Speaker
Description
Around 8 years ago, the B24 beamline at Diamond Light Source identified an issue with its potential data collections, that we didn’t have an immediate answer for. The issue was that although the planned beamline could collect a Cryo Soft X-ray Tomography image of sub cellular structure with amazing resolution in a matter of minutes, due to the complexities of radiation damage and acquisition geometry, the data was noisy with several significant artefacts. These issues manifested themselves when trying to derive quantitative information from the datasets, which generally requires the process of semantic segmentation. Unfortunately, at the time, this process could take an expert researcher weeks’ to achieve, so without a significant number of PhD and postdocs manually annotating datasets, the full potential of the beamline may not be achieved. Given this complex problem, Diamond looked to the relevant UK academic communities for help. Within a couple of years a joint PhD student with Nottingham Universities Computer Vision Lab, who had experience with segmentation of complex biological volumes of root structures, was appointed. They immediately researched the problem, and very quickly identified that standard algorithmic and modelling approaches were not going to work, but that a Machine Learning approach may offer the best chance of success.
Now the resulting software is in widespread use around Diamond, we have new PhD students looking into Deep Learning for image segmentation, and we are starting a 3-year stretch of funding to further expand the approach using the Citizen Science Platform Zooniverse. In complex biological segmentation, the future seems bright in the area of Machine Learning, and although we have not yet managed to remove the human in the loop, we have achieved a five-fold reduction in the amount of time they have to spend manually working on the problem.
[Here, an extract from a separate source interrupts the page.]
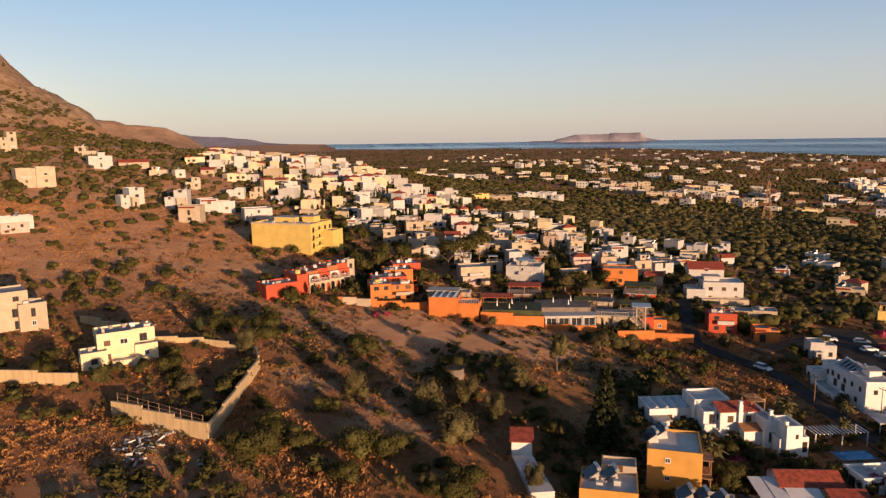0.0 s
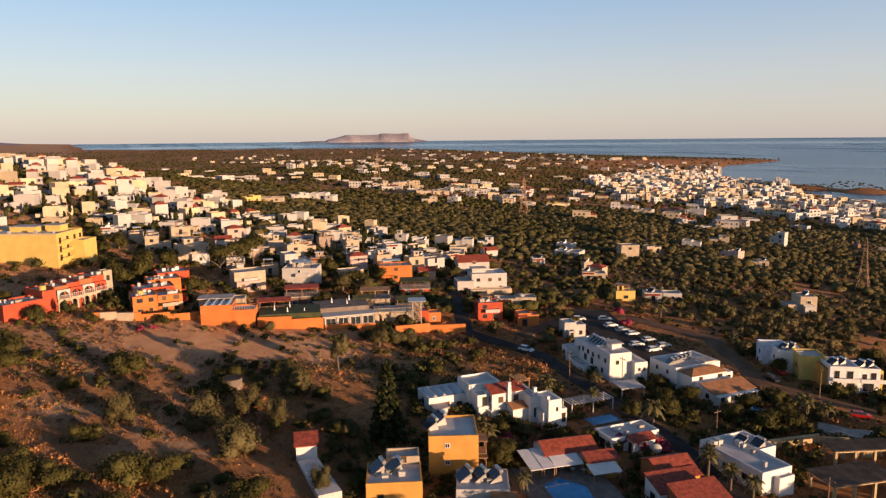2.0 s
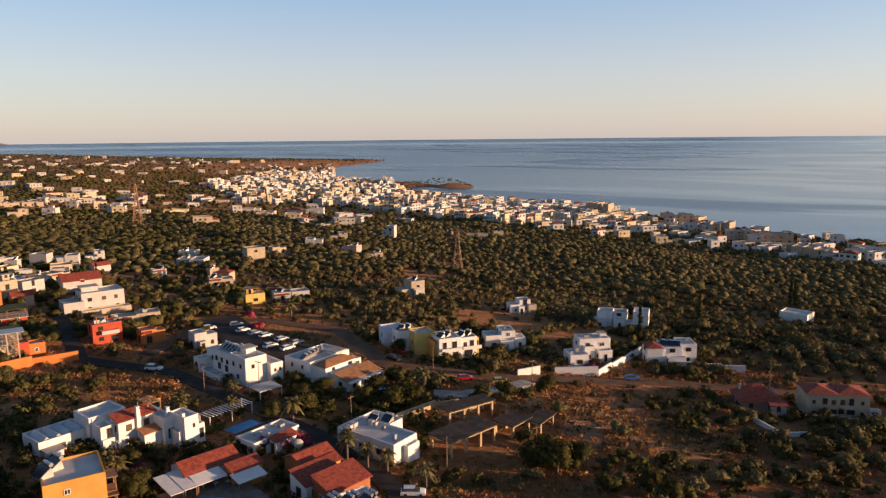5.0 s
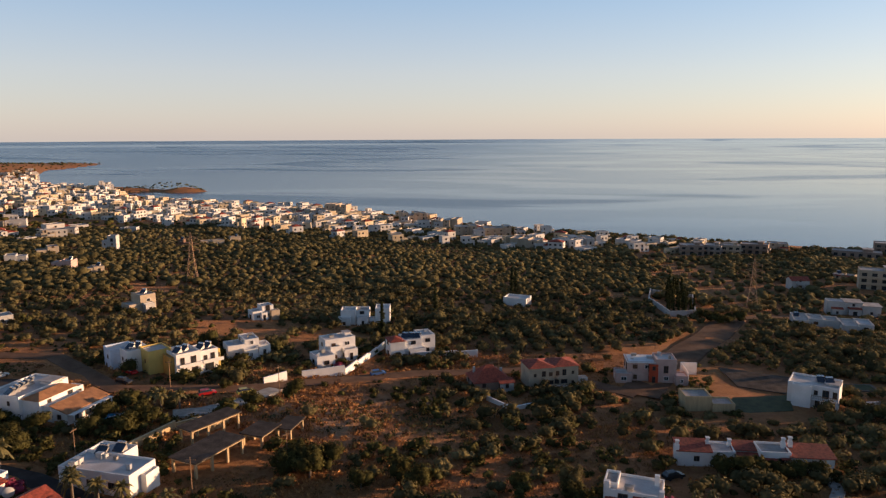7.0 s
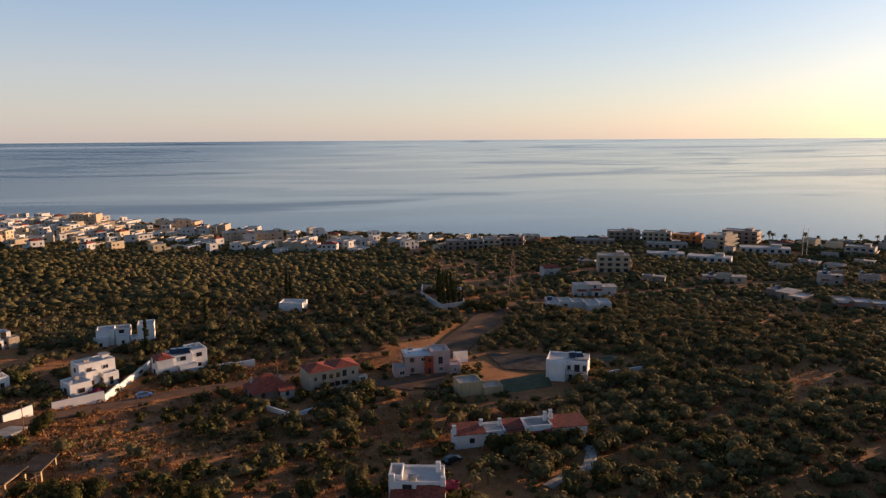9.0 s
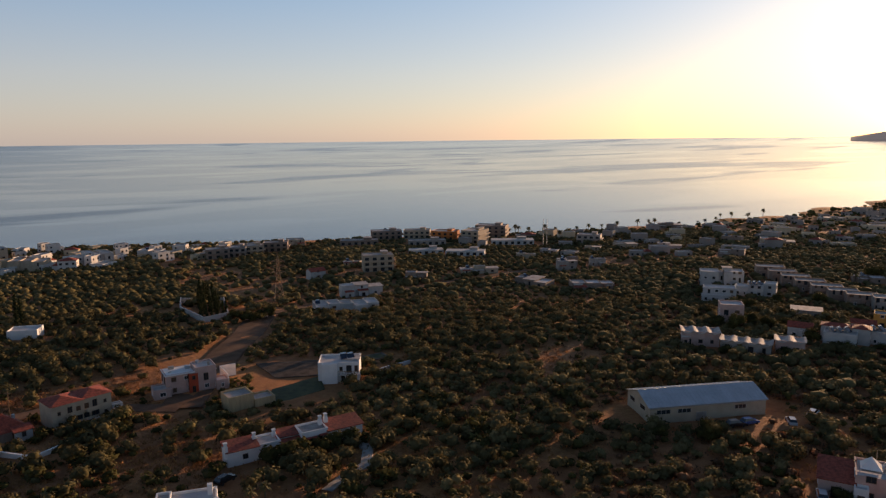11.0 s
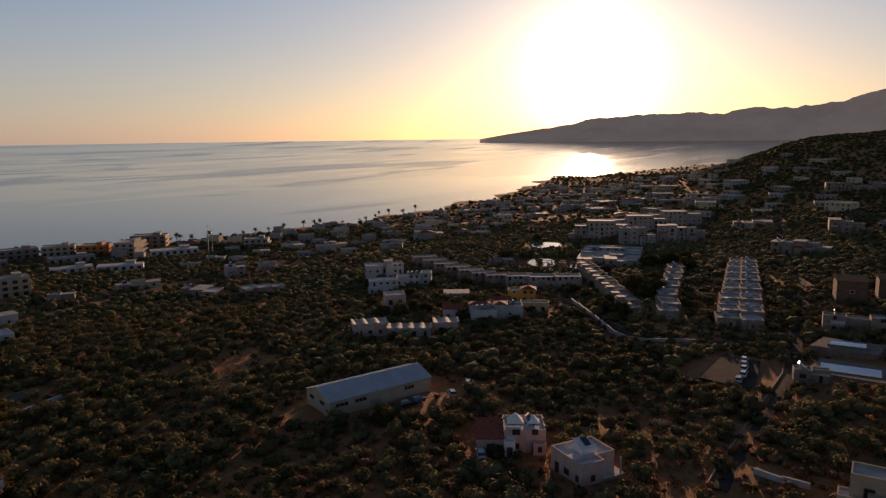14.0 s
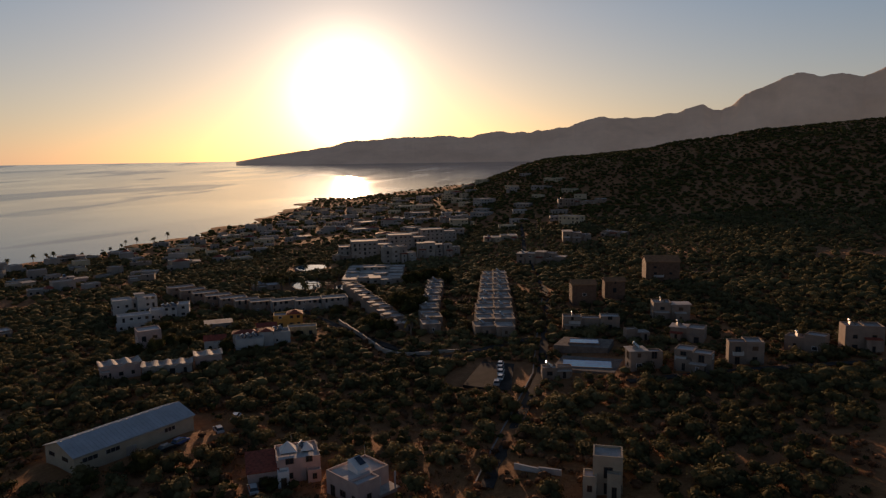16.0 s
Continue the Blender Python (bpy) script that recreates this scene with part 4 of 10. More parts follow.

These successes, along with an expanding presence on campus and globally though the general media and publications, have also drawn a much larger community at Diamond. These researchers are looking to harness these methodologies in many diverse ways, to analyse, predict and accelerate the work they do on a day to day basis, for example the new DIAD (Dual Imaging and Diffraction) beamline is investing heavily in ML to help guide users to areas of interest in samples which are changing over time. In addition, we are starting to see third party tools that make use of Machine Learning, becoming easily available and simple to integrate, allowing beamlines to easily tackle complex issues such as crystal finding in Macro molecular Crystallography and particle picking in cryo Electron Microscopy Single Particle Analysis.
Diamond Light Source currently collects around 5 Peta-bytes of Data every year, a value which is increasing at an alarming rate. To continue to publish the work conducted at such a facility, involves distilling potentially tens of Tera-bytes of data down to the refined information that can be represented in a tens of Mega-byte journal publication. We already use Machine Learning to help our researchers with this challenging goal, and can only see its use increasing in the future, as the methodologies, applications, and ingenuity of their application increases.